The explicit use of the word “excessive” by a finance minister in reference to a currency level is among the more direct forms of verbal intervention available to a policymaker, and markets will treat it as a signal that authorities are closer to acting than standard diplomatic language would imply. The identification of foreign equity selling as the mechanism driving won weakness, estimated at around 140 trillion won in portfolio rebalancing, gives the government a specific and quantifiable target to push back against, which strengthens the credibility of the intervention threat. The pledge to prevent sudden volatility is the standard formulation Seoul uses before moving in currency markets, and coming alongside the “excessive” characterisation it raises the probability of coordinated action meaningfully. USD/KRW will be sensitive to any follow-through, and regional EM FX will watch closely given that a defence of the won at these levels could signal broader Asian currency support operations.

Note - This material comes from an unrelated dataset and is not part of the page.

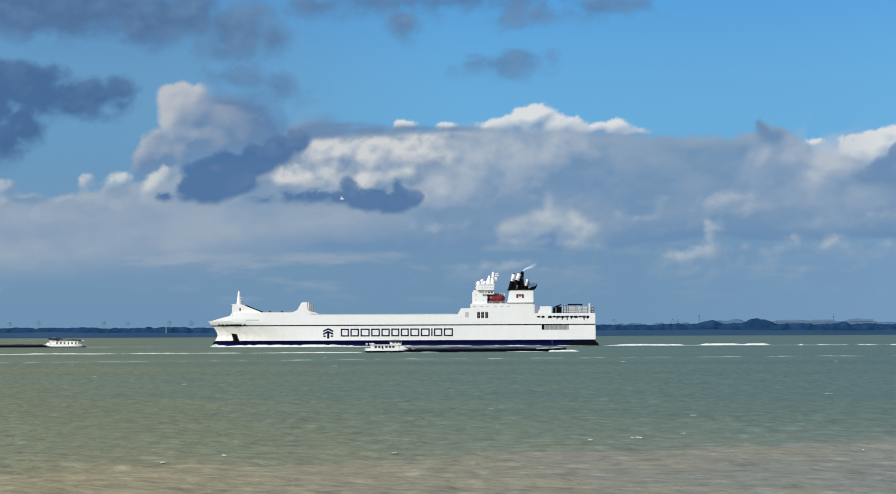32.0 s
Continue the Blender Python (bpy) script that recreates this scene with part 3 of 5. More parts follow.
    col = layer(col, WEST, np.array((0.140, 0.260, 0.435)), np.array((0.060, 0.140, 0.300)), 0.18, 0.26, 0.26, 0.08, 0.3, 0.26, 0.92, 1.2, trail=0.5)
    # near the horizon all fades into the haze
    hz = smooth(2.3, 0.2, E)[..., None] * 0.6
    col = col * (1 - hz) + low * hz
    nv, nu = A.shape
    R = 4650.0
    ar, tr = np.radians(A), np.tan(np.radians(E))
    co = np.stack([R * np.sin(ar), R * np.cos(ar), EYE[2] + R * tr], -1).reshape(-1, 3)
    idx = np.arange(nu * nv).reshape(nv, nu)
    quads = np.stack([idx[:-1, :-1], idx[:-1, 1:], idx[1:, 1:], idx[1:, :-1]], -1).reshape(-1, 4)
    me = bpy.data.meshes.new("sky_backdrop")
    me.vertices.add(len(co))
    me.vertices.foreach_set("co", co.astype(np.float32).ravel())
    me.loops.add(quads.size)
    me.loops.foreach_set("vertex_index", quads.astype(np.int32).ravel())
    me.polygons.add(len(quads))
    me.polygons.foreach_set("loop_start", np.arange(0, quads.size, 4, dtype=np.int32))
    att = me.color_attributes.new("air", 'FLOAT_COLOR', 'POINT')
    rgba = np.ones((len(co), 4), np.float32)
    rgba[:, :3] = np.clip(col.reshape(-1, 3), 0, 1)
    att.data.foreach_set("color", rgba.ravel())
    me.update()
    m = bpy.data.materials.new("glowing_air")
    m.use_nodes = True
    nt = m.node_tree
    nt.nodes.clear()
    at = nt.nodes.new("ShaderNodeAttribute")
    at.attribute_name = "air"
    em = nt.nodes.new("ShaderNodeEmission")
    out = nt.nodes.new("ShaderNodeOutputMaterial")
    nt.links.new(at.outputs["Color"], em.inputs["Color"])
    nt.links.new(em.outputs[0], out.inputs[0])
    me.materials.append(m)
    ob = new("backdrop", me)
    ob.visible_shadow = False
    return tagged(ob, "blue sky with a grey and white bank of cumulus over the far shore", "sky", kind="structure")


backdrop = sky_backdrop()


# ---- water ----
def water_sheet():
    az = np.concatenate([np.arange(-180, -34, 6.0), np.arange(-34, 34, 0.16), np.arange(34, 180, 6.0)])
    rad = np.concatenate([[0.002, 2.0, 6.0, 14.0], np.geomspace(24.0, 4900.0, 520)])
    A, R = np.meshgrid(np.radians(az), rad)
    X, Y = R * np.sin(A), R * np.cos(A)
    near = smooth(900, 250, R)
    wave = fractal(X * 0.16, Y * 0.34, 71, 4, 0.55) * 0.34 + fractal(X * 0.03, Y * 0.07, 81, 2) * 0.10
    Z = wave * near
    nv, nu = A.shape
    idx = np.arange(nu * nv).reshape(nv, nu)
    nxt = np.roll(idx, -1, axis=1)
    quads = np.stack([idx[:-1], nxt[:-1], nxt[1:], idx[1:]], -1).reshape(-1, 4)
    co = np.stack([X, Y, Z], -1).reshape(-1, 3)
    me = bpy.data.meshes.new("water")
    me.vertices.add(len(co))
    me.vertices.foreach_set("co", co.astype(np.float32).ravel())
    me.loops.add(quads.size)
    me.loops.foreach_set("vertex_index", quads.astype(np.int32).ravel())
    me.polygons.add(len(quads))
    me.polygons.foreach_set("loop_start", np.arange(0, quads.size, 4, dtype=np.int32))
    me.polygons.foreach_set("use_smooth", np.ones(len(quads), bool))
    me.update()
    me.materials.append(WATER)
    return tagged(new("water", me), "choppy green-grey estuary water, brown with silt inshore", "water", kind="structure")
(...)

South Korea’s Finance Minister Koo Yun-cheol called the won’s level around mid-1,500 per dollar “excessive” versus fundamentals, blaming foreign equity selling and pledging action against sudden market volatility.
Summary:
- South Korean Finance Minister Koo Yun-cheol said at a cabinet meeting on Tuesday that the won’s current level of around mid-1,500 per US dollar is excessive relative to the country’s economic fundamentals, according to the source material
- Koo was responding to a question from President Lee Jae Myung about why the won remains weak despite strong exports and a record-high current account surplus, per the source material
- The finance minister attributed the currency weakness to profit-taking by foreign investors rebalancing portfolios following a rapid rally in South Korean equities, with foreign selling estimated at around 140 trillion won, equivalent to approximately $91.21 billion, according to the source material
- Koo said regulators would act to prevent sudden volatility in markets, per the source material
South Korea’s Finance Minister Koo Yun-cheol has described the current level of the won as excessive relative to the country’s economic fundamentals, in some of the most direct language Seoul has deployed on the currency in recent months and a clear signal that authorities are moving closer to intervention.
Speaking at a cabinet meeting on Tuesday, Koo said the won’s trading level of around mid-1,500 per US dollar did not reflect the underlying strength of the South Korean economy. His comments came in response to a question from President Lee Jae Myung, who asked why the currency had remained so weak despite a backdrop of strong export performance and a current account surplus that has reached record-high levels, a combination that would typically be expected to support the exchange rate.
Koo attributed the disconnect to aggressive portfolio rebalancing by foreign investors who had accumulated large positions in South Korean equities during a rapid market rally and are now selling to lock in gains. He estimated that foreign investors have sold approximately 140 trillion won, equivalent to around $91.21 billion, in the course of that rebalancing process, without specifying the time period over which those sales occurred. The scale of the figure helps explain why external trade strength has been insufficient to offset the downward pressure on the currency, as equity-driven capital outflows have overwhelmed the current account support.
Koo added that regulators would move to prevent sudden volatility in markets, a formulation that carries particular weight in the South Korean context. Seoul has historically used similar language immediately before conducting or authorising foreign exchange market operations, and the pairing of that pledge with an explicit characterisation of the current level as excessive is being interpreted by markets as a meaningful escalation in the verbal intervention campaign.
The cabinet meeting exchange is notable not only for the language used but for the forum in which it occurred. A finance minister making on-the-record comments about FX levels being misaligned with fundamentals in front of the president and the full cabinet signals a degree of institutional consensus behind the currency defence position, rather than a unilateral statement from the finance ministry alone.
ADDED:
- Korea Exchange triggered a KOSPI circuit breaker after KOSPI 200 futures fell 5%; program trading halted for 5 minutes.